Is Arbitrum RPC compatible with Ethereum tools like ethers.js?
Yes. Arbitrum is fully EVM-compatible. ethers.js, viem, web3.py, web3.js or any other standard Ethereum library work with Arbitrum RPC endpoints without modification. Use the Arbitrum endpoint URL in place of an Ethereum endpoint URL. Your existing code will work. The chain ID returned will be 42161 (Arbitrum One) rather than 1 (Ethereum mainnet).
What is the difference between Arbitrum One and Arbitrum Nova RPC?
Arbitrum One (chain ID: 42161) is the main Arbitrum network, designed for general-purpose DeFi and dApp use. It uses a full rollup data availability model where all transaction data is posted to Ethereum L1.
Arbitrum Nova (chain ID: 42170) uses a different data availability model (AnyTrust) that posts data to a committee of validators rather than directly to Ethereum. This makes Nova cheaper per transaction, but with a different security model. Nova is designed for high-frequency, lower-value use cases like gaming and social applications.
Both use the same JSON-RPC methods.
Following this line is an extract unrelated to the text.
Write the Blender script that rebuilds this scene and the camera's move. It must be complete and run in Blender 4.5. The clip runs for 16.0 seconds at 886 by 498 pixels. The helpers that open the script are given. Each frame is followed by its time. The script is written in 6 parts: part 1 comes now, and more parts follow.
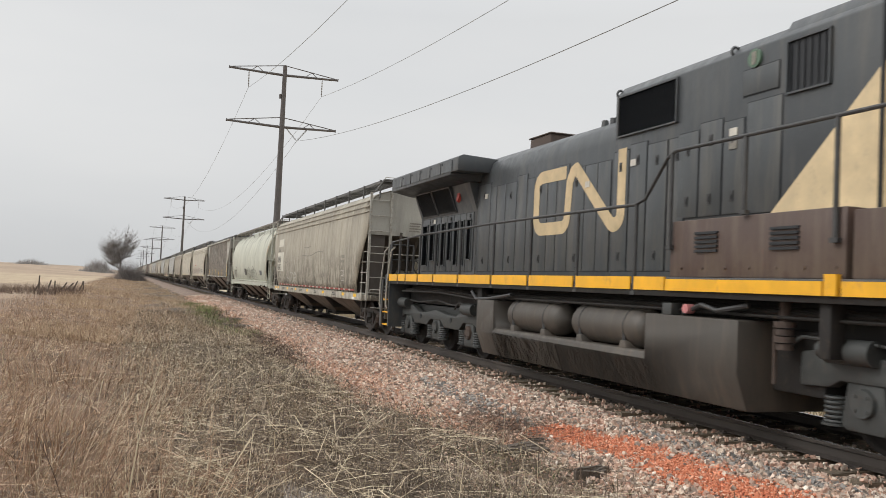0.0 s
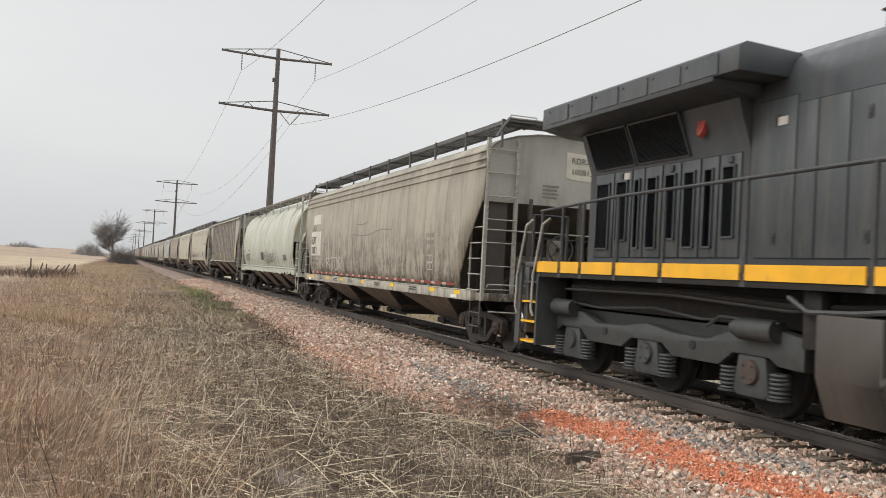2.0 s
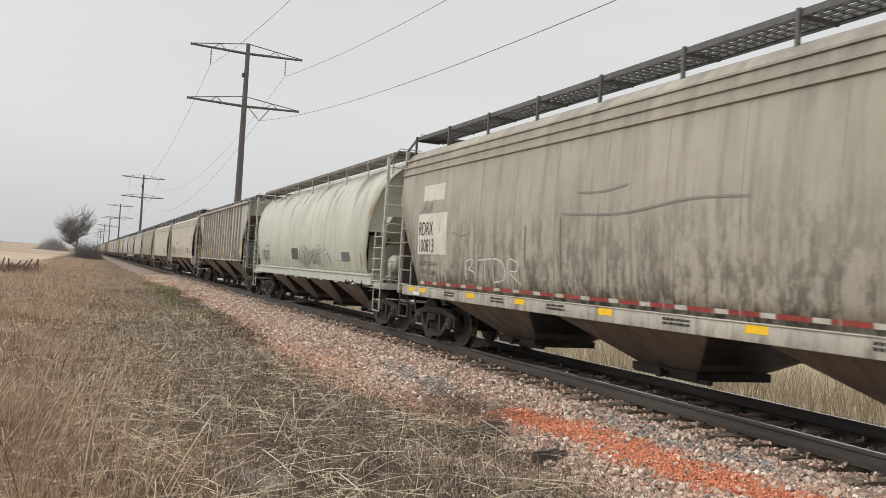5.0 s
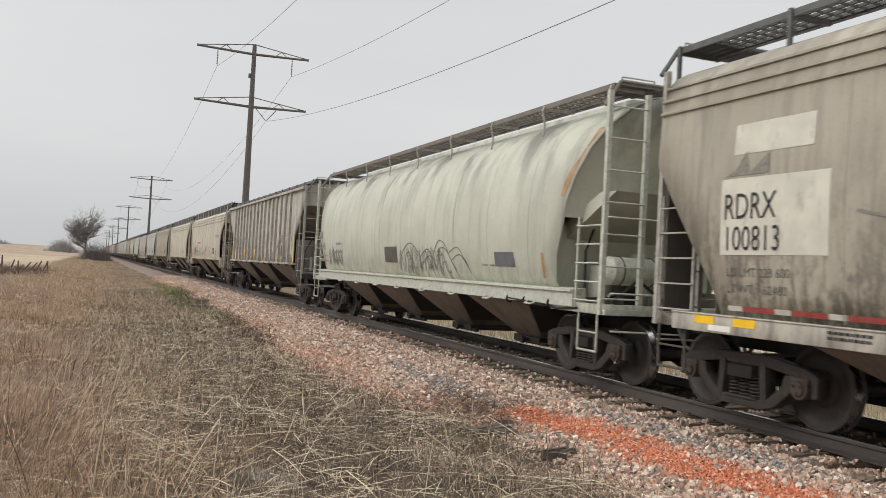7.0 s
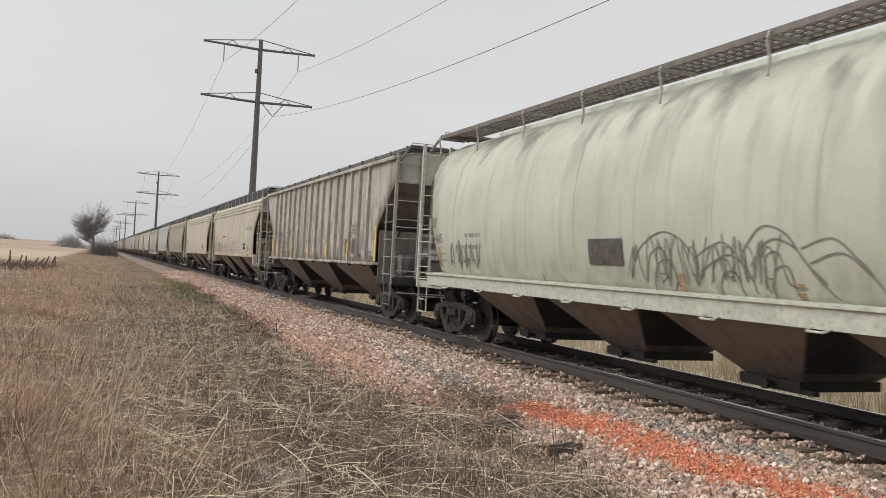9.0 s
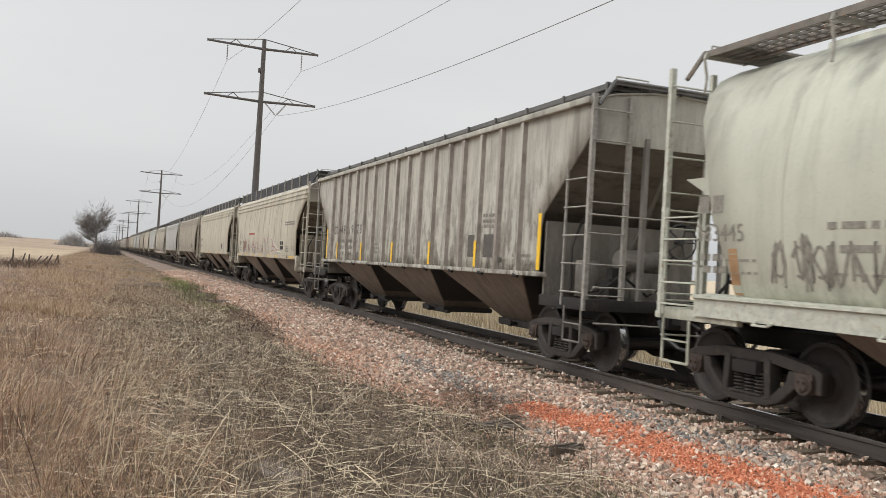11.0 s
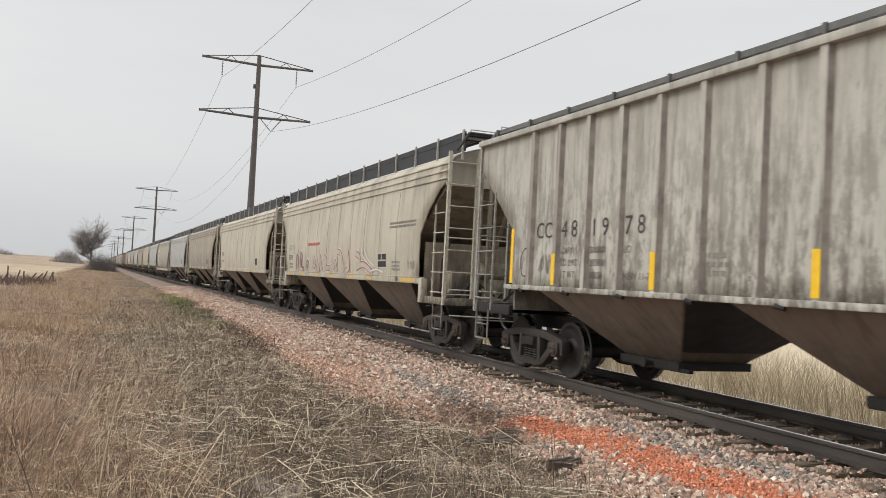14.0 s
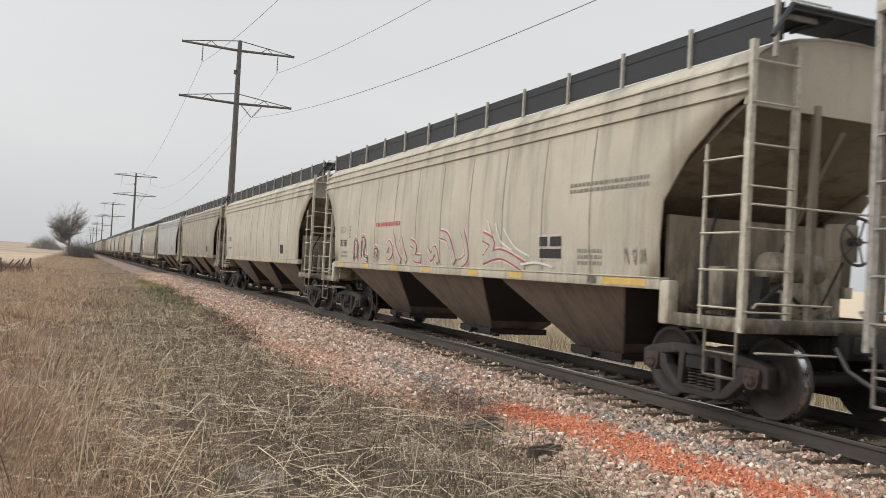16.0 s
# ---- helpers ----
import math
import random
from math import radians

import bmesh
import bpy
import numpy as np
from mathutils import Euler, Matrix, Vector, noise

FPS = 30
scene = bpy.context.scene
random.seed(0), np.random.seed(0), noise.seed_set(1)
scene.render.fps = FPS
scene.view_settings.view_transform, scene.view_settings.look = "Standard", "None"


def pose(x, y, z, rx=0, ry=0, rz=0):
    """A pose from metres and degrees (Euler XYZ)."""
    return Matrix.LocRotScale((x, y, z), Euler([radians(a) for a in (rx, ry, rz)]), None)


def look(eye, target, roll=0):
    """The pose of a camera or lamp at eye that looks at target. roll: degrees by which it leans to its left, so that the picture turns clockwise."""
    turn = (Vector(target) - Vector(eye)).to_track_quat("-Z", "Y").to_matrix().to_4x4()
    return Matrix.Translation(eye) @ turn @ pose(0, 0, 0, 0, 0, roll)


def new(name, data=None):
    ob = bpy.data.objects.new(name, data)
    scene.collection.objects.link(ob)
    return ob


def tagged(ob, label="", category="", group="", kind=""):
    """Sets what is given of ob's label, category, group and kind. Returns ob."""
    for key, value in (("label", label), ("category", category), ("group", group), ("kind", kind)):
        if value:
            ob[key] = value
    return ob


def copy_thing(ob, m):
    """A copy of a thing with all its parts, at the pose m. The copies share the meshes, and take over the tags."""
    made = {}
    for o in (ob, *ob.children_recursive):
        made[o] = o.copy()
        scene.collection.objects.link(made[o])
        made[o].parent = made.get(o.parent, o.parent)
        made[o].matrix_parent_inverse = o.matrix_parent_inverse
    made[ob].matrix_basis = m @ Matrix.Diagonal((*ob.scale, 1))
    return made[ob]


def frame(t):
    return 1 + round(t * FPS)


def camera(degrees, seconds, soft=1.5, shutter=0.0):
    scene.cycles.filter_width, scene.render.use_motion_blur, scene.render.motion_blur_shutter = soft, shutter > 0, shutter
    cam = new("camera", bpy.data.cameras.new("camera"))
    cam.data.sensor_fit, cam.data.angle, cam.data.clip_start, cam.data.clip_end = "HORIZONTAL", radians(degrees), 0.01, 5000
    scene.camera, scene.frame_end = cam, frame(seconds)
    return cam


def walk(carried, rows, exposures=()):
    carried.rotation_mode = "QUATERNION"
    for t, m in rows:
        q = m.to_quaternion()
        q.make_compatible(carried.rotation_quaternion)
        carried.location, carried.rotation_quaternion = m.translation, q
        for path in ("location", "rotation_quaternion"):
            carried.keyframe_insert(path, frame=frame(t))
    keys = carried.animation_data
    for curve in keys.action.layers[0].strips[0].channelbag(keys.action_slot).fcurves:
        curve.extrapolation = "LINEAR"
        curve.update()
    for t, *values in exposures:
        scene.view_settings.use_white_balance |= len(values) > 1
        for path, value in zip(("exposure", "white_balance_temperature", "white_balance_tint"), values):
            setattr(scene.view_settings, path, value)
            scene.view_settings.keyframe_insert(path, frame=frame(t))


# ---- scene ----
# ---- camera ----
EYE = 1.493
TURNS = [(0.0, 2.470, -2.713, -20.062), (0.5, 2.111, -2.977, -20.308), (1.0, 1.865, -3.088, -20.457), (1.5, 1.711, -3.105, -20.485),
         (2.0, 1.516, -3.045, -20.538), (2.5, 1.370, -3.073, -20.702), (3.0, 1.274, -3.167, -21.117), (5.5, 1.559, -3.590, -22.683),
         (6.0, 1.550, -3.387, -22.445), (6.5, 1.500, -3.276, -22.263), (7.0, 1.414, -3.115, -22.072), (7.5, 1.293, -3.037, -21.937),
         (8.0, 1.211, -3.043, -21.826), (8.5, 1.131, -3.083, -21.738), (9.0, 1.079, -3.117, -21.651), (11.5, 1.066, -3.348, -21.482),
         (12.0, 1.128, -3.217, -21.441), (12.5, 1.317, -3.094, -21.447), (13.0, 1.628, -3.016, -21.483), (13.5, 1.943, -2.994, -21.550),
         (14.0, 2.037, -2.971, -21.764), (14.5, 1.986, -2.951, -22.014), (15.0, 1.747, -2.931, -22.341), (15.5, 1.565, -3.139, -22.754),
         (16.0, 1.288, -3.127, -22.998)]
cam = camera(54.263, 16.0, soft=0.75, shutter=0.3)
walk(cam, [(t, pose(0, 0, EYE, 90 + p, r, y)) for t, p, r, y in TURNS],
     [(0.0, 0.02), (2.0, 0.08), (3.0, 0.05), (5.5, 0.0), (9.0, -0.05), (12.5, 0.05), (16.0, 0.03)])

# ---- sky and sun: a bright overcast day ----
SUN_UP, SUN_TURN = 40, 276
world = bpy.data.worlds.new("overcast_sky")
scene.world = world
world.use_nodes = True
wn, wl = world.node_tree.nodes, world.node_tree.links
wn.clear()
sky = wn.new("ShaderNodeTexSky")
sky.sky_type, sky.sun_disc = "NISHITA", False
sky.sun_elevation, sky.sun_rotation = radians(SUN_UP), radians(SUN_TURN)
sky.air_density, sky.dust_density = 1.0, 4.0
grey = wn.new("ShaderNodeHueSaturation")
grey.inputs["Saturation"].default_value = 0.06
grey.inputs["Value"].default_value = 0.055
wl.new(sky.outputs[0], grey.inputs["Color"])
tc = wn.new("ShaderNodeTexCoord")
mp = wn.new("ShaderNodeMapping")
mp.inputs["Scale"].default_value = (1.0, 1.0, 3.5)
wl.new(tc.outputs["Generated"], mp.inputs[0])
cl = wn.new("ShaderNodeTexNoise")
cl.inputs["Scale"].default_value, cl.inputs["Detail"].default_value = 1.7, 5
wl.new(mp.outputs[0], cl.inputs["Vector"])
cr = wn.new("ShaderNodeValToRGB")
cr.color_ramp.elements[0].position, cr.color_ramp.elements[0].color = 0.25, (0.63, 0.65, 0.67, 1)
cr.color_ramp.elements[1].position, cr.color_ramp.elements[1].color = 0.75, (0.74, 0.745, 0.745, 1)
wl.new(cl.outputs[0], cr.inputs[0])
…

You connect to each with a different endpoint URL and chain ID.
How do I subscribe to Arbitrum events via WebSocket?
Use a WebSocket provider with ethers.js and subscribe to contract event filters:
import { ethers } from 'ethers';
const wsProvider = new ethers.WebSocketProvider(
'wss://eu.endpoints.matrixed.link/ws/arbitrum?auth=YOUR_KEY'
);
// Subscribe to a specific contract event
const contract = new ethers.Contract(contractAddress, abi, wsProvider);
contract.on('Transfer', (from, to, amount, event) => {
console.log(`Transfer: ${from} → ${to}, amount: ${ethers.formatEther(amount)}`);
});
// Subscribe to all new blocks
wsProvider.on('block', (blockNumber) => {
console.log('New block:', blockNumber);
});
// Clean up when done
process.on('SIGINT', async () => {
await wsProvider.destroy();
});Because Arbitrum produces blocks roughly every 250ms, block subscription events fire very frequently. Make sure your event handler is efficient and non-blocking to avoid a backlog.